# WRITTEN TASK:
Both the line containing "keys = carried.animation_data" and the line containing "scene.frame_set(frame(t))" are to be reproduced exactly, along with every line between them, and nothing more.

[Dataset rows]

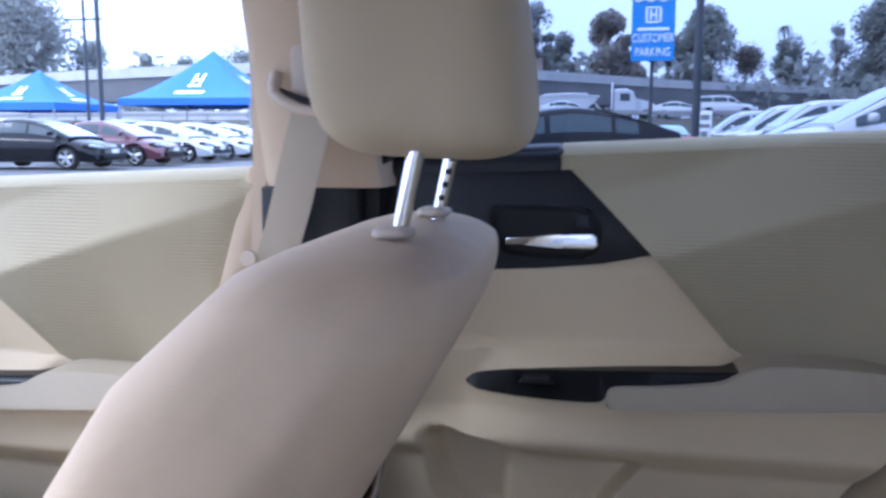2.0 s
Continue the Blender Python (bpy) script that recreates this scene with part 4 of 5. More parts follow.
def foliage(name, colour):
    m = surface(name, colour, 0.85, vary=0.25, scale=0.8, grain=6, bump=0.0, spec=0.2)
    nt = m.node_tree
    geo = nd(nt, "NewGeometry")
    mr = nd(nt, "MapRange")
    mr.inputs["To Min"].default_value, mr.inputs["To Max"].default_value = 0.8, 1.2
    nt.links.new(geo.outputs["Random Per Island"], mr.inputs["Value"])
    mix = nd(nt, "MixRGB")
    mix.blend_type = "MULTIPLY"
    mix.inputs[0].default_value = 1.0
    p = nt.nodes["Principled BSDF"]
    src = p.inputs["Base Color"].links[0].from_socket
    nt.links.new(src, mix.inputs[1])
    nt.links.new(mr.outputs[0], mix.inputs[2])
    nt.links.new(mix.outputs[0], p.inputs["Base Color"])
    glow = nd(nt, "BsdfTranslucent")
    nt.links.new(mix.outputs[0], glow.inputs["Color"])
    blend = nd(nt, "MixShader")
    blend.inputs[0].default_value = 0.55
    out = nt.nodes["Material Output"]
    nt.links.new(nt.nodes["Principled BSDF"].outputs[0], blend.inputs[1])
    nt.links.new(glow.outputs[0], blend.inputs[2])
    nt.links.new(blend.outputs[0], out.inputs["Surface"])
    return m


# Leaf colours are lightened to stand in for haze over the distance.
HAZE_LEAF = [foliage("haze_leaf_dark", (0.25, 0.265, 0.255)), foliage("haze_leaf_grey", (0.29, 0.30, 0.30)), foliage("haze_leaf_brown", (0.29, 0.27, 0.255))]

ground = thing("ground", (30, 0, GROUND), "grey asphalt car park", "ground", kind="structure")
bm = bmesh.new()
bmesh.ops.create_grid(bm, x_segments=40, y_segments=40, size=1500)
for v in bm.verts:
    v.co.z = GROUND
part("asphalt_sheet", bm, ASPHALT, ground)
for (xa, ya), (xb, yb), w in (((14.9, -0.85), (9.2, -1.25), 0.10), ((10.45, 0.9), (10.5, -1.35), 0.05), ((10.6, 0.9), (10.65, -1.3), 0.05), ((14.4, -1.5), (14.6, -6.5), 0.10), ((17.2, -1.5), (17.4, -6.5), 0.10)):
    way = Vector((xb - xa, yb - ya, 0)).normalized()
    side = Vector((-way.y, way.x, 0)) * w / 2
    bm = bmesh.new()
    p, q = Vector((xa, ya, GROUND + 0.005)), Vector((xb, yb, GROUND + 0.005))
    bm.faces.new([bm.verts.new(c) for c in (p - side, q - side, q + side, p + side)])
    part("bay_line", bm, LINE, ground, "worn white bay line")

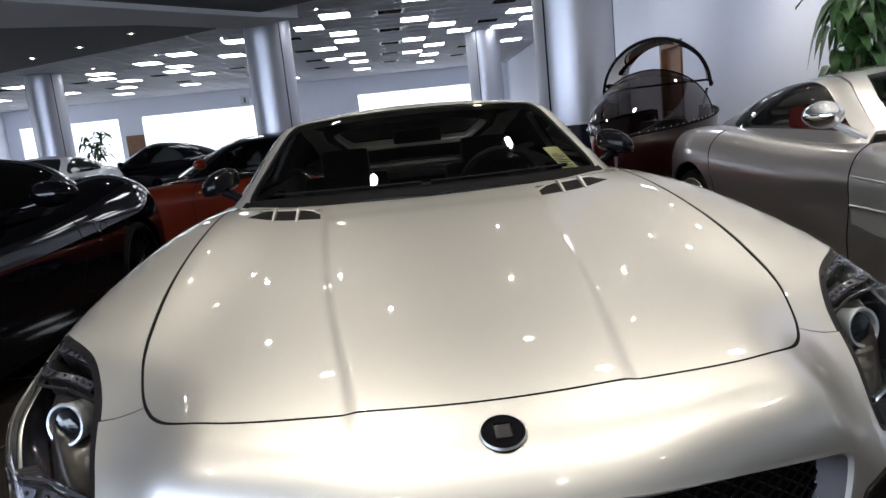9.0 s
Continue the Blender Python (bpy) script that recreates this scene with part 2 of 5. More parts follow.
def rounded(pts, times=2, closed=True):
    """Cuts the corners of an outline; a point given twice stays sharp."""
    p = np.array(pts, float)
    for _ in range(times):
        q = np.roll(p, -1, 0) if closed else p[1:]
        a = p if closed else p[:-1]
        cut = np.stack([0.75 * a + 0.25 * q, 0.25 * a + 0.75 * q], 1).reshape(-1, p.shape[1])
        p = cut if closed else np.r_[p[:1], cut, p[-1:]]
    keep = np.linalg.norm(p - np.roll(p, 1, 0), axis=1) > 1e-5
    return p[keep]


def dense(p, h):
    out = []
    for a, b in zip(p, np.roll(p, -1, 0)):
        n = max(1, int(np.linalg.norm(b - a) / h))
        out += [a + (b - a) * i / n for i in range(n)]
    return np.array(out)


def within(p, loop):
    x, y = p[:, 0], p[:, 1]
    odd = np.zeros(len(p), bool)
    for (x0, y0), (x1, y1) in zip(loop, np.roll(loop, -1, 0)):
        hit = (y0 > y) != (y1 > y)
        odd ^= hit & (x < (x1 - x0) * (y - y0) / (y1 - y0 + 1e-15) + x0)
    return odd


def shrink(p, d):
    """Moves an outline inwards by d."""
    area = 0.5 * np.sum(p[:, 0] * np.roll(p[:, 1], -1) - np.roll(p[:, 0], -1) * p[:, 1])
    t = np.roll(p, -1, 0) - np.roll(p, 1, 0)
    t /= np.linalg.norm(t, axis=1, keepdims=True) + 1e-12
    return p + d * np.sign(area) * np.c_[-t[:, 1], t[:, 0]]


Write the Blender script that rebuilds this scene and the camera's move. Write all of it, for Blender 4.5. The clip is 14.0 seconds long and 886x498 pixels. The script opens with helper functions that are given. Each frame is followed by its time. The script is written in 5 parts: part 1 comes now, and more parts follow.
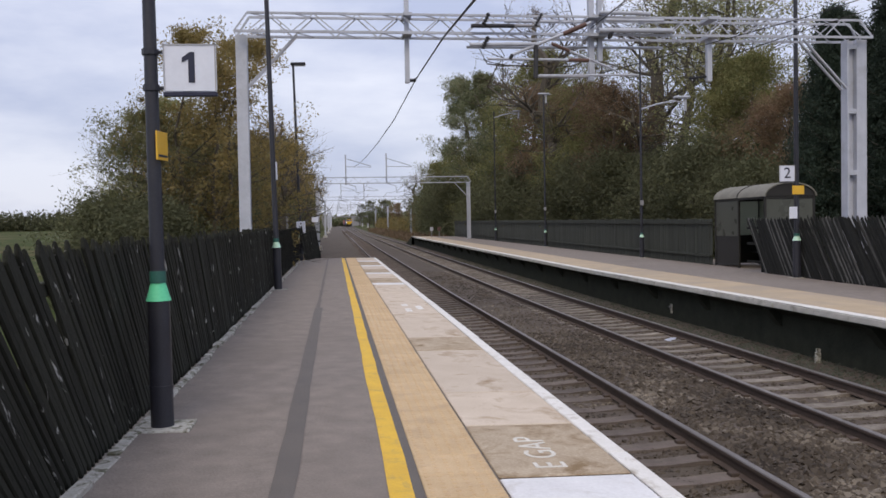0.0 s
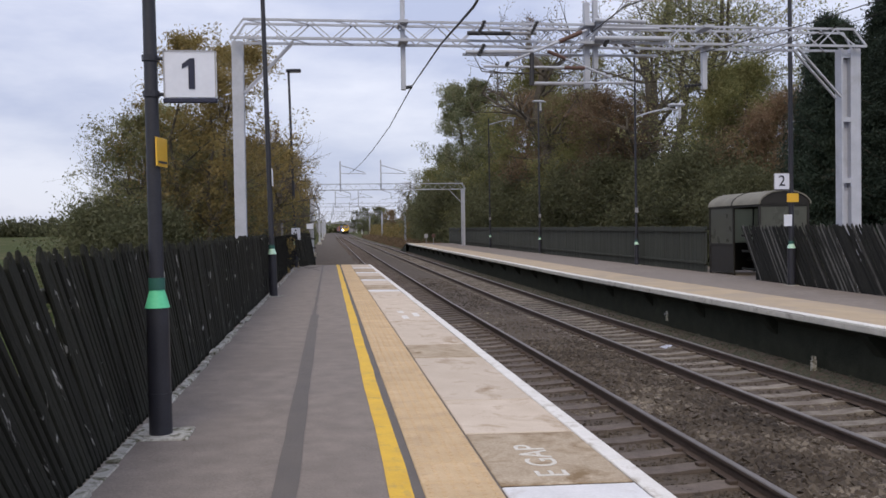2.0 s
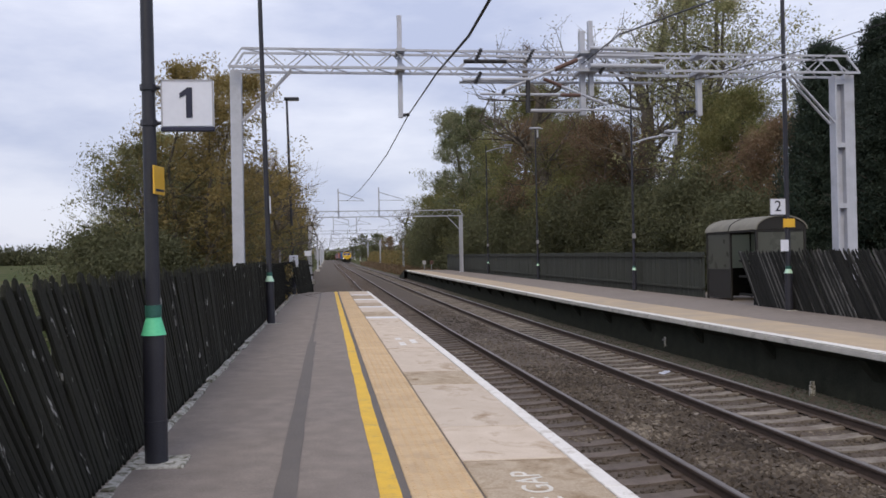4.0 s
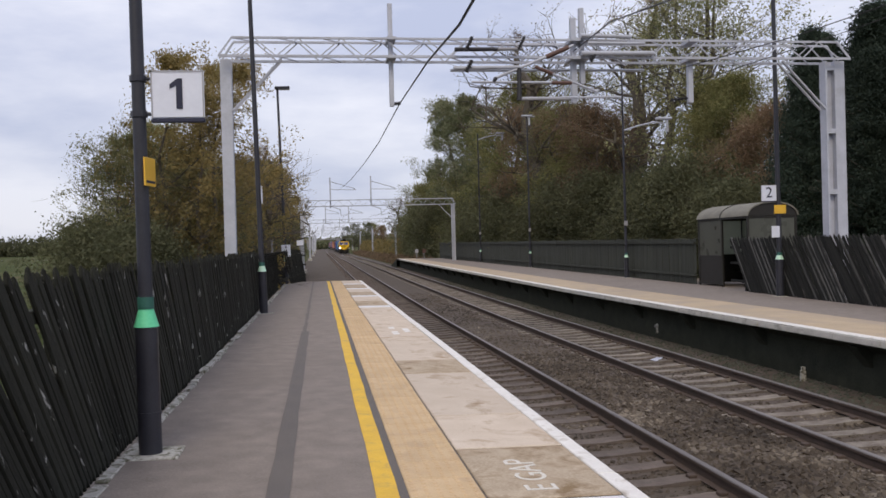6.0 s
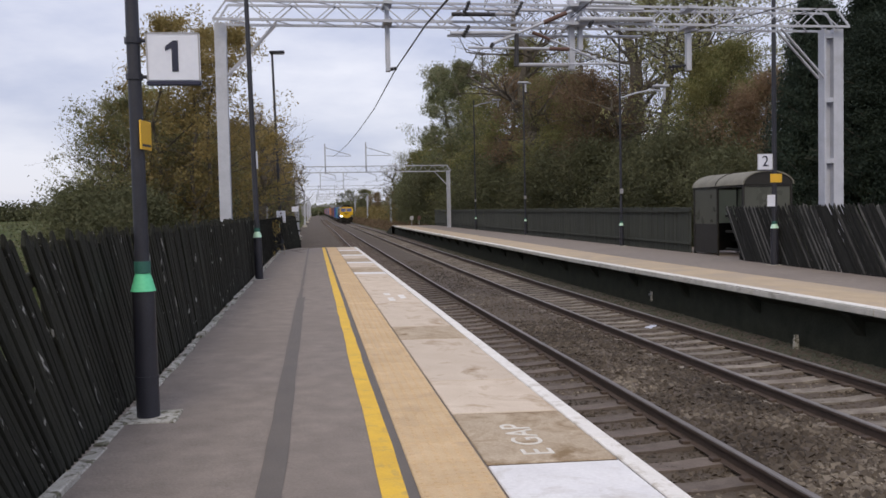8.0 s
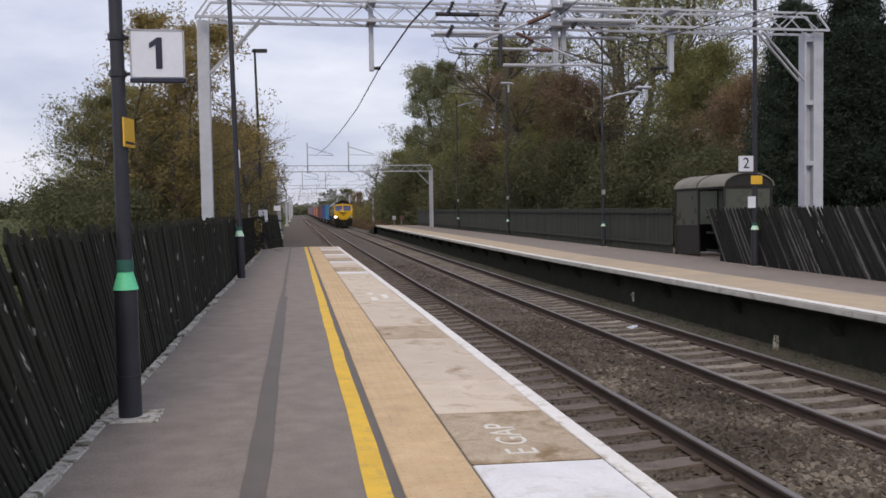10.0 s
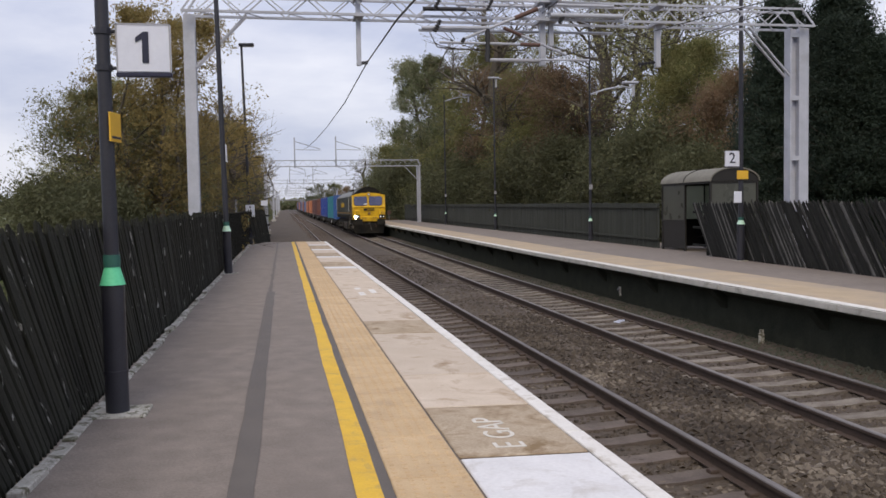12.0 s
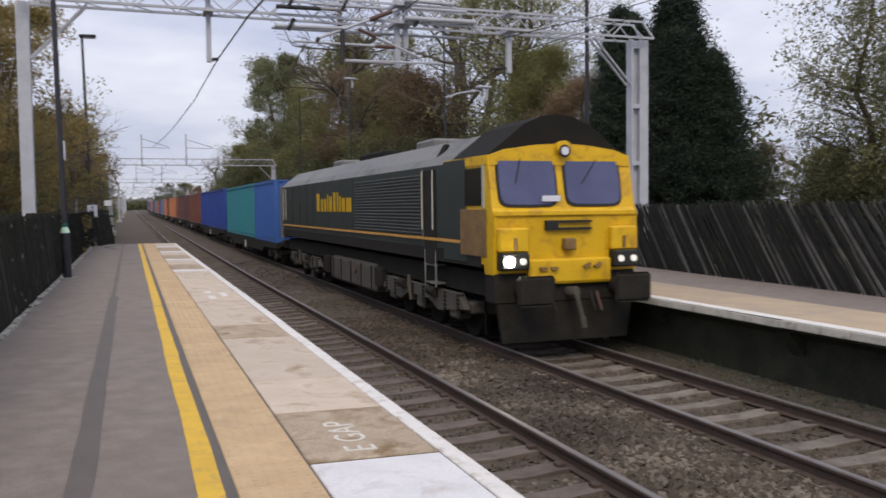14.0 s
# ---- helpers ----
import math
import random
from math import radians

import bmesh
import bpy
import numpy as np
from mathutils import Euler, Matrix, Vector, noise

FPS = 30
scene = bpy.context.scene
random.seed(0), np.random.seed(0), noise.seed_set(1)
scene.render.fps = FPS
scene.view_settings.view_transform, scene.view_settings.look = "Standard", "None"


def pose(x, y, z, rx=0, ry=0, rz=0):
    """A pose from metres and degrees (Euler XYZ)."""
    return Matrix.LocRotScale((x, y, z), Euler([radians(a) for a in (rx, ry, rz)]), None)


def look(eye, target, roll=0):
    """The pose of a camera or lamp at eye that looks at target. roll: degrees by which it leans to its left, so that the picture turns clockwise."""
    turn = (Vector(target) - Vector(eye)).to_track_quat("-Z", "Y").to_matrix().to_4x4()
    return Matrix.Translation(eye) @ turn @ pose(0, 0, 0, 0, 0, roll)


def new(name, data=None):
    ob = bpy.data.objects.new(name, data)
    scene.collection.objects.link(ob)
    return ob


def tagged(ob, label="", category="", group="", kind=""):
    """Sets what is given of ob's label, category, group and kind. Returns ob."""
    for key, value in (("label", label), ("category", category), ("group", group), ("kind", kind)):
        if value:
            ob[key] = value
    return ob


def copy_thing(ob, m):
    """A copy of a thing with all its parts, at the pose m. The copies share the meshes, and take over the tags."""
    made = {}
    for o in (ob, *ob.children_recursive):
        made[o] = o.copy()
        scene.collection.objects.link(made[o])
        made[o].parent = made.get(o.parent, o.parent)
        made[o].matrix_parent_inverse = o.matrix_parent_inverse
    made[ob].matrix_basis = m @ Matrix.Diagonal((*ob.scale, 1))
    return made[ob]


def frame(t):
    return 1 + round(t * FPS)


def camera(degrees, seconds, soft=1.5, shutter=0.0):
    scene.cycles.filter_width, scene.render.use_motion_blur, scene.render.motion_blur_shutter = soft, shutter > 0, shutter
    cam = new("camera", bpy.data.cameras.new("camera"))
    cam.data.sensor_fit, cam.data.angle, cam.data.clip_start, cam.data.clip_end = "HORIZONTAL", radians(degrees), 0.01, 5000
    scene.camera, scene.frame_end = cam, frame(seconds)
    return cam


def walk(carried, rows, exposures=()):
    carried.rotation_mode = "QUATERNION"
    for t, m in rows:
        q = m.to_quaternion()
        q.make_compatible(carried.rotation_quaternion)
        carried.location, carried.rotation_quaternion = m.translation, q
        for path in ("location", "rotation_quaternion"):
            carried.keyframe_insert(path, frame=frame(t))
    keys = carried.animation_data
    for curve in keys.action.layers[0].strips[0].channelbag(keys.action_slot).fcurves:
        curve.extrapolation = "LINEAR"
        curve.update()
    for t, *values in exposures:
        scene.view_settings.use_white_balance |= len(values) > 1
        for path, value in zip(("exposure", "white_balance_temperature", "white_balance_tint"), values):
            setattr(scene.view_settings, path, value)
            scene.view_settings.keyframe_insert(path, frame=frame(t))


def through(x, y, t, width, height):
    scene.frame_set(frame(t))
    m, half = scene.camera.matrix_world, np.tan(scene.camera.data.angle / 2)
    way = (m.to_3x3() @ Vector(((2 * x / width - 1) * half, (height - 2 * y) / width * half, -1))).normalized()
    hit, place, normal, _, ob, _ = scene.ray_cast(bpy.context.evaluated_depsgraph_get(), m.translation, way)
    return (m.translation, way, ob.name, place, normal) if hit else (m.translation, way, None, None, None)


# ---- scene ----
# camera and its path
cam = camera(54.57, 14.0, soft=1.6, shutter=0.15)
PATH = [
    (0.0, -1.696, -0.000, 1.392, -7.17, -1.66, 1.00),
    (0.5, -1.711, 0.004, 1.397, -7.05, -1.37, 1.16),
    (1.0, -1.728, 0.009, 1.395, -7.63, -1.69, 1.13),
    (1.5, -1.730, -0.002, 1.397, -7.59, -1.86, 1.04),
    (2.0, -1.737, 0.016, 1.395, -7.57, -1.21, 0.88),
    (2.5, -1.730, 0.005, 1.395, -7.75, -0.77, 0.63),
    (3.0, -1.726, 0.015, 1.395, -8.20, -0.93, 0.67),
    (3.5, -1.724, -0.003, 1.392, -7.66, 0.57, 1.09),
    (6.0, -1.722, -0.023, 1.402, -8.19, -0.23, 1.53),
    (6.5, -1.728, -0.004, 1.401, -8.73, -1.45, 1.14),
    (7.0, -1.726, -0.018, 1.396, -8.46, -1.54, 0.96),
    (7.5, -1.729, -0.015, 1.398, -8.20, -1.97, 1.18),
    (8.0, -1.740, -0.010, 1.393, -8.53, -2.42, 1.19),
    (10.5, -1.762, -0.007, 1.390, -9.90, -2.41, 0.72),
    (11.0, -1.765, -0.014, 1.389, -10.05, -2.38, 0.62),
    (11.5, -1.760, -0.021, 1.389, -10.37, -2.57, 1.02),
    (12.0, -1.762, -0.019, 1.391, -10.54, -2.80, 0.91),
    (12.5, -1.760, -0.025, 1.390, -10.96, -2.77, 0.73),
    (13.0, -1.753, -0.027, 1.390, -11.65, -2.31, 0.77),
    (13.5, -1.744, -0.040, 1.394, -14.23, -2.90, 0.61),
    (13.7, -1.739, -0.052, 1.396, -15.75, -2.90, 0.58),
    (13.8, -1.736, -0.058, 1.397, -16.60, -2.90, 0.56),
    (13.9, -1.727, -0.040, 1.399, -17.95, -2.88, 0.64),
    (14.0, -1.720, -0.030, 1.400, -20.02, -2.86, 0.66),
]
walk(cam, [(t, pose(x, y, z, 90 + pitch, roll, yaw)) for t, x, y, z, yaw, pitch, roll in PATH],
     [(0.0, 0.02, 6560, 10), (3.5, 0.02, 6560, 10), (6.0, 0.03, 6760, 10), (14.0, 0.03, 6800, 10)])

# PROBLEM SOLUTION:
    keys = carried.animation_data
    for curve in keys.action.layers[0].strips[0].channelbag(keys.action_slot).fcurves:
        curve.extrapolation = "LINEAR"
        curve.update()
    for t, *values in exposures:
        scene.view_settings.use_white_balance |= len(values) > 1
        for path, value in zip(("exposure", "white_balance_temperature", "white_balance_tint"), values):
            setattr(scene.view_settings, path, value)
            scene.view_settings.keyframe_insert(path, frame=frame(t))


def through(x, y, t, width, height):
    scene.frame_set(frame(t))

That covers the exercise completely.